Elle a mis plusieurs dents sur le tapi : elle compte sur son sourire pour changer la donne.




Les graviers du clos de mnémosyne : le gravier est un puissant évocateur de souvenirs. Mnémosyne est la déesse de la mémoire. En regardant cette photo, on ne distingue tout d’abord qu’un premier plan de gravier avec des bandes bleu vert. Lorsque l’œil accommode, les bandes bleu vert semblent remonter à la surface comme des souvenirs et l’on distingue alors le détail des feuilles, le gravier passant au second plan.

Quand il se trouve dans les lentilles, le gravier peut déclencher une odeur d’essence de clou de girofle, dans la région préfrontale de votre cortex (l’odeur qui vous galvouille le cœur quand vous entrez dans le cabinet d’un dentiste).




sans oser me retourner : après avoir charmé de ses chants le royaume des morts tout entier, Orphée, fils d’un roi et d’une muse, obtient d’Hadès et de Perséphone (la voix des boîtes vocales, c’est elle) de repartir avec sa femme, la nymphe Eurydice, qui avait été foudroyée par une morsure de serpent le jour de ses noces alors qu’elle était poursuivie par Aristée (le fils d’Apollon, ce sauvageon).
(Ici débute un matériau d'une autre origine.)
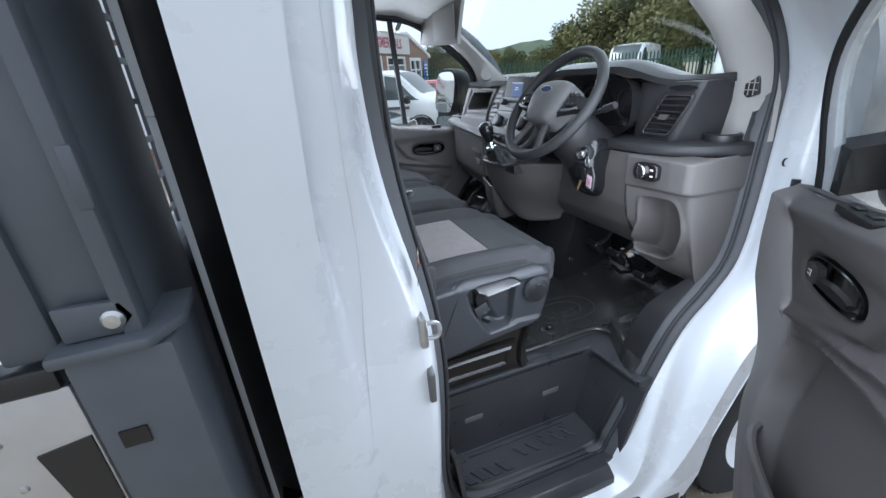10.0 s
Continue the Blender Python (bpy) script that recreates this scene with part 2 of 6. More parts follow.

Mais Orphée, suivi d’Eurydice, n’attend pas d’avoir quitté les ténèbres pour se retourner. Et sa femme disparaît, perdue cette fois pour toujours.

Moralité, Eurydice est morte de n’avoir pas regardé où elle mettait les pieds et Orphée la perdit définitivement de n’avoir pas regardé où il mettait les pieds.

Si je n’ose pas me retourner, c’est pour laisser une chance au 7 rue des Cévennes, aussi mince soit-elle.